Mab's offer to Harry, for him to become the winter knight, is an unpolished jewel in the Dresden Files story line.  Mab repays the current winter knight in this novel for his deeds, and throughout the series and leading up to the novel "Changes". Harry Dresden's decision to reject Mab's initial offer haunts the series in many ways.  Butcher manages to build upon the events in Summer Knight masterfully, as Harry's decisions in this book set him upon a path that strengthens him, and eventually puts power into his hands, of a most terrible sort, when he most needs it.

Jim Butcher picks up the pace in the Dresden Files with this tale, as the stakes in each novel hereafter are dire.
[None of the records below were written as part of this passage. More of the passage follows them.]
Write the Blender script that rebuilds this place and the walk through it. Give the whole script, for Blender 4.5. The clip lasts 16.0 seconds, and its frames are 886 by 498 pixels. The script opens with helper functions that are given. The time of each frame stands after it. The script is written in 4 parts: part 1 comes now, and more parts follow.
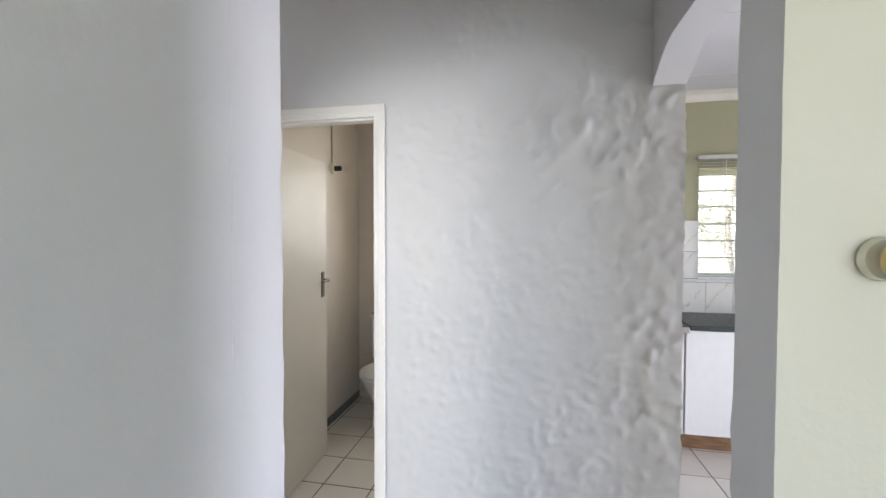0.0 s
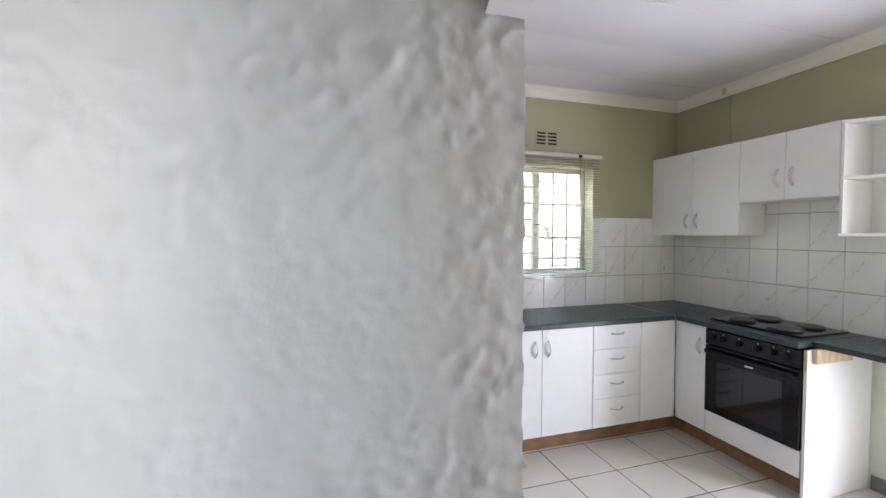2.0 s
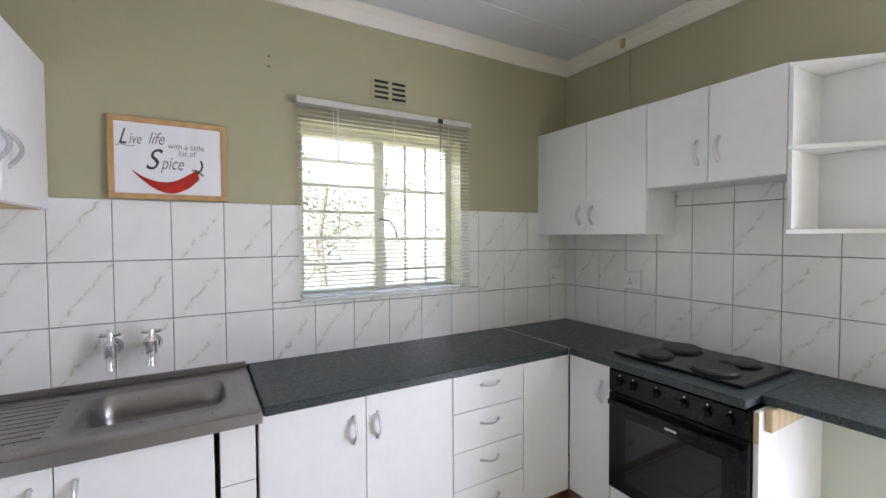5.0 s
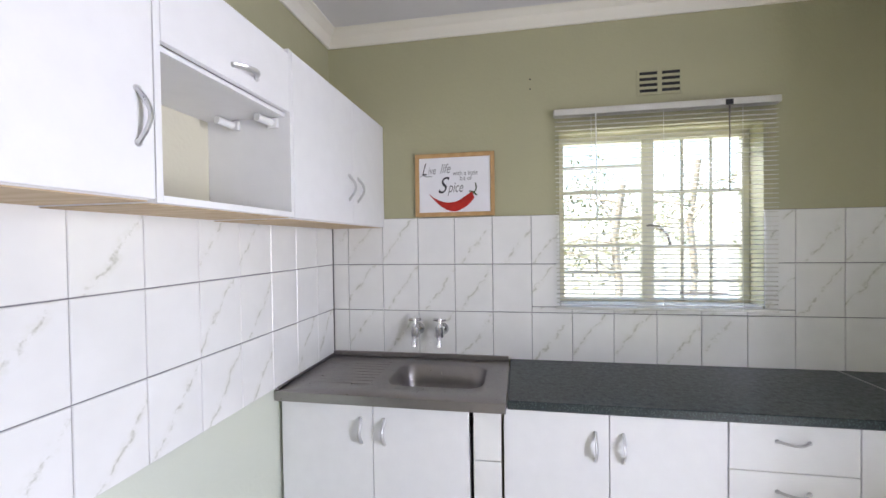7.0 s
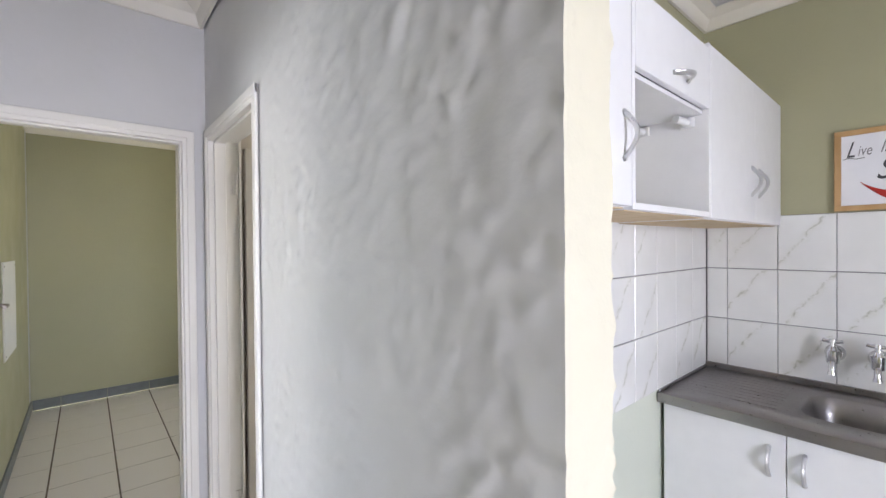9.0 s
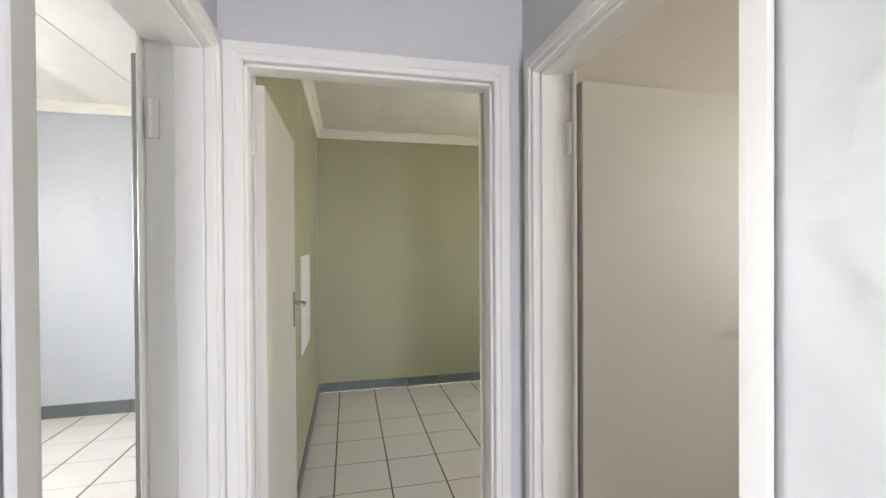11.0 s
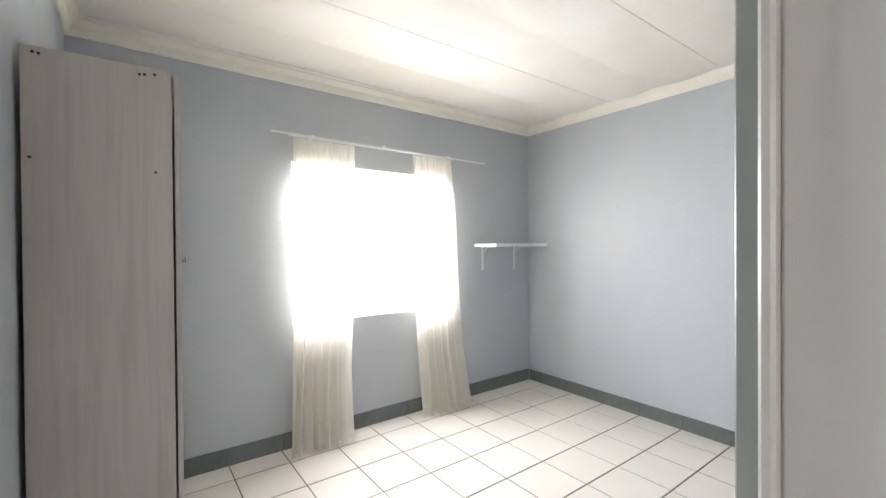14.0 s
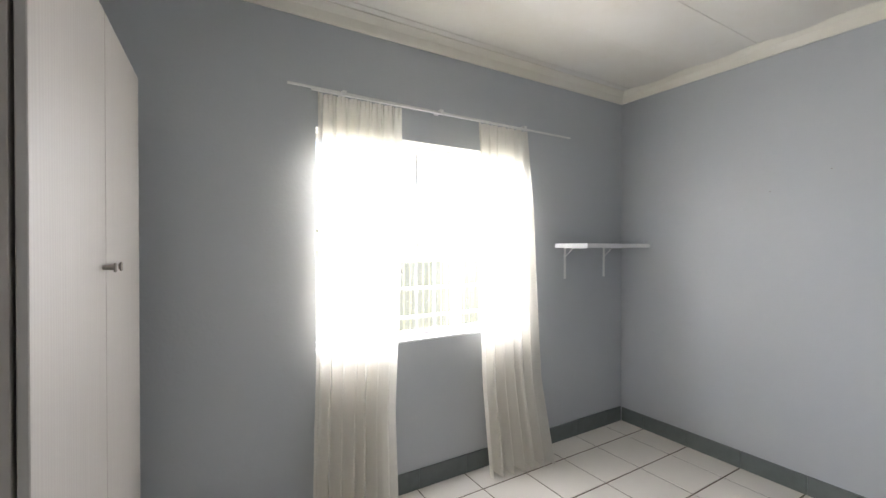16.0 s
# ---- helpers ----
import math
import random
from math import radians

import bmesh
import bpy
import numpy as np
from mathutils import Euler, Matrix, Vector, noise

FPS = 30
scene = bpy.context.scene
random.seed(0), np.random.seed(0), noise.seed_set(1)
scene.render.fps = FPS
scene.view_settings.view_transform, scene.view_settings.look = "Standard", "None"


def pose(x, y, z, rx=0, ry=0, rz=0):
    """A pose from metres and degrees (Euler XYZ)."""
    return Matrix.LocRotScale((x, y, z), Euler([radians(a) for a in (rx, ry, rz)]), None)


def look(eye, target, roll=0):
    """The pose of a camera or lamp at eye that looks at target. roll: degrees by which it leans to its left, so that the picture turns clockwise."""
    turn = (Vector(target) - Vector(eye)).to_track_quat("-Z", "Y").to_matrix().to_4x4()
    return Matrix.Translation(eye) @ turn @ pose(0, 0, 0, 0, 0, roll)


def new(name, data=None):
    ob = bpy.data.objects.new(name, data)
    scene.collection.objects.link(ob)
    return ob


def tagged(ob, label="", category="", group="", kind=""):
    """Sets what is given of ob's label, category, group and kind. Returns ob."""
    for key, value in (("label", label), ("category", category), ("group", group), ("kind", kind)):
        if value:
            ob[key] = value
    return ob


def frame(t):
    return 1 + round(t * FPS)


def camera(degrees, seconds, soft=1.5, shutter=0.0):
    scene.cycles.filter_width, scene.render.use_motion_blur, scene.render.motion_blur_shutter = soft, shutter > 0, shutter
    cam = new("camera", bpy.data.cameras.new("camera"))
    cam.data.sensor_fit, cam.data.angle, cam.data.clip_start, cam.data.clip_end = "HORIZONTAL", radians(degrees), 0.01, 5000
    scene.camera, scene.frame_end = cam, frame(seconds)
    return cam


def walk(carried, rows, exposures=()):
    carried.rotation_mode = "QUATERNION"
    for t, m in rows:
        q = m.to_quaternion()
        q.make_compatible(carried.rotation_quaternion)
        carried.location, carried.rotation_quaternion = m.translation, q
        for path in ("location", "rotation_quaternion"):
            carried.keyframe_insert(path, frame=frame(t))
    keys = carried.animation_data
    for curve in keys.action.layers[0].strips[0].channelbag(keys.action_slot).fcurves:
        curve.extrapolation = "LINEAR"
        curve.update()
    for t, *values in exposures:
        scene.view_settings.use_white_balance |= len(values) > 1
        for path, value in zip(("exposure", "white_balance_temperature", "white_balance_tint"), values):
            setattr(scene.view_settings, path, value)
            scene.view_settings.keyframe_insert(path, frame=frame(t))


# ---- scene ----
cam = camera(93.4, 16.0)

PATH = [
    (0, (0.225, -0.174, 1.518), (-0.164, 1.787, 1.465), 0.1),
    (0.5, (0.194, 0.058, 1.529), (0.078, 2.053, 1.456), -0.3),
    (1, (0.219, 0.237, 1.524), (0.335, 2.233, 1.458), -0.4),
    (1.5, (0.213, 0.374, 1.517), (0.573, 2.341, 1.465), -0.9),
    (2, (0.261, 0.531, 1.52), (0.85, 2.441, 1.449), -0.0),
    (2.5, (0.367, 0.684, 1.517), (1.142, 2.527, 1.447), -0.1),
    (3, (0.518, 0.845, 1.516), (1.424, 2.627, 1.441), -0.2),
    (3.2, (0.581, 0.897, 1.511), (1.529, 2.656, 1.439), -0.3),
    (5.3, (1.213, 1.458, 1.504), (2.218, 3.187, 1.444), -0.3),
    (5.5, (1.233, 1.464, 1.51), (2.148, 3.242, 1.452), -0.4),
    (6, (1.284, 1.402, 1.542), (1.859, 3.316, 1.478), -0.3),
    (6.2, (1.286, 1.373, 1.549), (1.697, 3.329, 1.495), -1.0),
    (6.5, (1.343, 1.368, 1.555), (1.466, 3.363, 1.497), -0.4),
    (7, (1.396, 1.353, 1.531), (1.037, 3.321, 1.497), -0.8),
    (7.5, (1.388, 1.312, 1.529), (0.593, 3.147, 1.498), -0.5),
    (8, (1.357, 1.253, 1.519), (0.246, 2.915, 1.502), -0.6),
    (8.5, (1.277, 1.185, 1.523), (-0.085, 2.65, 1.507), -0.5),
    (9, (1.121, 1.122, 1.54), (-0.401, 2.421, 1.52), -0.5),
    (9.2, (1.034, 1.088, 1.536), (-0.537, 2.326, 1.521), -0.4),
    (11.3, (-0.095, 0.985, 1.51), (-2.072, 1.288, 1.488), -0.5),
    (11.5, (-0.20, 0.965, 1.508), (-2.190, 1.165, 1.482), -0.6),
    (12, (-0.365, 0.942, 1.512), (-2.342, 0.650, 1.476), -0.7),
    (12.5, (-0.468, 0.820, 1.517), (-2.334, 0.102, 1.473), -0.8),
    (13, (-0.607, 0.746, 1.508), (-2.272, -0.361, 1.488), -0.6),
    (13.5, (-0.676, 0.688, 1.507), (-2.065, -0.751, 1.489), -0.5),
    (14, (-0.739, 0.600, 1.506), (-1.932, -1.005, 1.489), -0.4),
    (14.5, (-0.797, 0.356, 1.506), (-1.895, -1.316, 1.492), -0.2),
    (15, (-0.857, 0.144, 1.515), (-1.933, -1.542, 1.493), 0.1),
    (15.5, (-0.990, -0.130, 1.511), (-2.066, -1.816, 1.489), 0.1),
    (16, (-1.115, -0.297, 1.504), (-2.151, -2.008, 1.489), 0),
]
walk(cam, [(t, look(eye, target, roll)) for t, eye, target, roll in PATH],
     [(0, 2.55), (1.5, 2.52), (3, 2.48), (9.2, 2.57), (11.3, 2.73), (12.8, 2.8), (13.5, 2.65), (14, 2.42), (15, 2.05), (16, 1.68)])

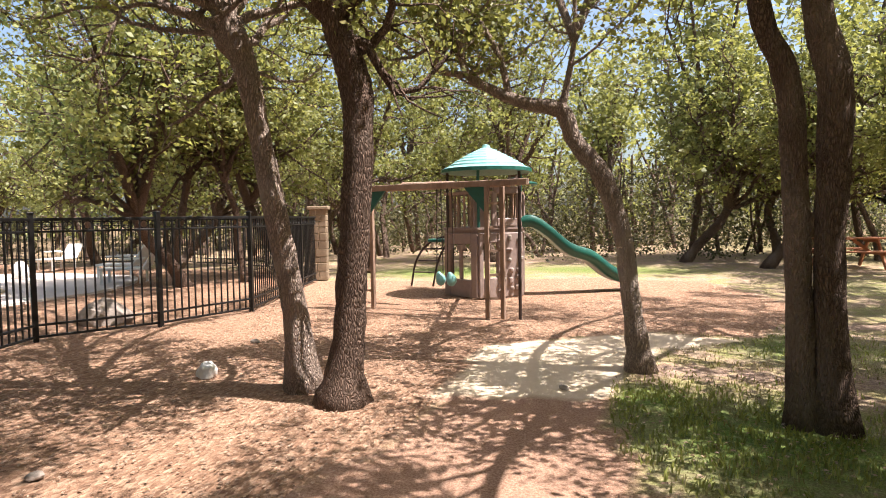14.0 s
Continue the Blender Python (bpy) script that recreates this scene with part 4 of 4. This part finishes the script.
for a, b in (((-0.4, 0.9, 2.5), (-0.32, 3.5, 2.5)), ((-0.33, 3.52, 2.5), (-2.9, 9.3, 2.5)), ((-5.75, 0.9, 2.5), (-5.6, 9.4, 2.5)), ((-3.1, 0.9, 2.5), (-3.05, 8.9, 2.5))):
    part("beam", Geo().beam(a, b, 0.09, 0.19, 0.006), BROWN, pergola)
for k in range(10):
    x = -6.1 + 0.62 * k
    part("rafter", Geo().beam((x, 0.8, 2.66), (x + 0.05, min(9.4, 3.6 + (-0.15 - x) / 0.45), 2.66), 0.045, 0.14, 0.004), BROWN, pergola)
for k in range(52):
    y = 0.9 + 0.165 * k
    part("slat", Geo().beam((-6.4, y - 0.1, 2.76), (min(0.0, 0.0 - 0.45 * (y - 3.5)), y + 0.05, 2.76), 0.135, 0.035), BROWN, pergola)


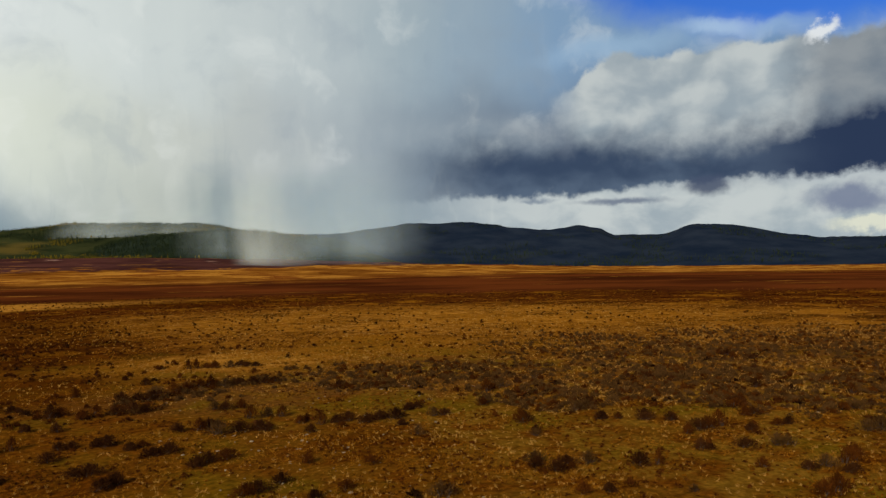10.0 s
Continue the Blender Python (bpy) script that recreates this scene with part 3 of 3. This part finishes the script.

Recommended for:  Everyone who has read the first three books, fans of faerie tales, anyone who enjoyed modern fantasy, and aspiring writers who want a good example of how to integrate plot points.

Not recommend for: People who haven't read the first three books of the series.  You really don't appreciate this book if you don't have the backdrop of the series to help you understand some of the underlying tension.  Summer Knight's plot points do rely on existing story material, so read these books in order.